The Interior Minister said that the attackers included three women – the first time that women have been involved in militant violence in Pakistan. There is speculation of the involvement of female madrassa students from Islamabad's Red Mosque, the scene of a deadly siege in July 2007, who travelled to southern Punjab in the aftermath.

Lt. Gen. Shafqat Ahmad said five attackers died in the fighting – three were killed in the firefight and two more were killed when they blew themselves up.

Meanwhile, in the heart of the city, gunmen entered the Federal Investigation Agency building, which was targeted with a truck bomb eighteen months ago, when 21 people were killed. yesterday, four government employees and a bystander lost their lives. At the Manawan police training academy, which had already been targeted earlier this year, nine police officers and four militants were killed.

Before the violence escalated in Lahore a suicide car bomb was detonated near a police station in the north-west city of Kohat, killing three police officers and eight civilians. Finishing off the bloody day, another car bomb exploded in Peshawar, outside the residence of the province's chief minister's driver. A six-year-old boy was killed, while nine others, mainly women and children, were badly wounded.

The attacks, which came just days after a daring raid on the army quarters in Rawalpindi, have raised fears of a deeper plunge into chaos as Taliban militants based along the Afghan border and in the north-west have demonstrated their ability to strike across the country. Last night security was being beefed up in Karachi, Pakistan's largest city, and residents in the capital, Islamabad were also braced for the worst.
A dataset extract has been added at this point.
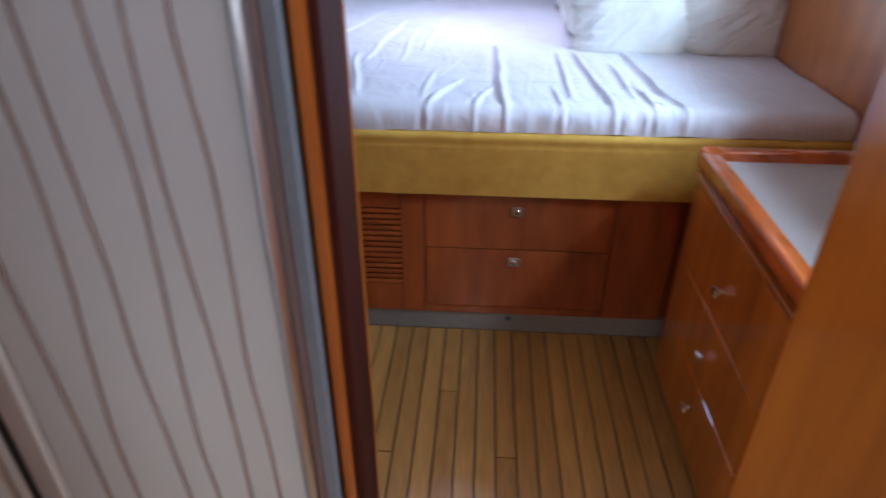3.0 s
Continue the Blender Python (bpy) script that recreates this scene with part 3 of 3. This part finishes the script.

Of particular concern is the apparent operational nexus that has emerged between the Pakistani Taliban, based in the tribal areas, and militants from the heartland province of Punjab.

Sajjad Bhutta, a senior government official, said that the attackers who unleashed yesterday's violence appeared to be a mixture of both. Many were wearing suicide vests and blew themselves up when cornered. "They were not here to live. They were here to die. Each time they were injured, they blew themselves up," he said.

In recent years militant groups, once nurtured by the Pakistan army to lead an anti-Indian insurgency in Kashmir, and vicious sectarian groups have drawn closer to the Pakistani Taliban and al-Qa'ida.

Splinter groups of the notorious Jaish-e-Mohammad were recently involved in fighting against the Pakistan army in the Swat Valley. Lashkar-e-Jhangvi, considered by some to be al-Qa'ida's Pakistan "franchise", is believed to have been involved in attacks on the Islamabad Marriott and the Sri Lankan cricket team.

In June Pakistan's government ordered the army to launch an offensive in South Waziristan, believed to be the lair of Osama bin Laden's top lieutenants. Since then the military had been conducting air and artillery strikes to soften up militant defences. The government says the land assault against an estimated 10,000 hard-core Taliban militants is imminent, and that the army will decide when to send in the ground troops. But in the meantime the Taliban is getting plenty of retaliation.

In a statement, Pakistan's Foreign Minister Shah Mehmood Qureshi last night said that the country would not be swayed from its tactics. "Such barbaric, inhuman and un-Islamic terrorist acts only strengthen our resolve to fight terrorism with more vitality," he said.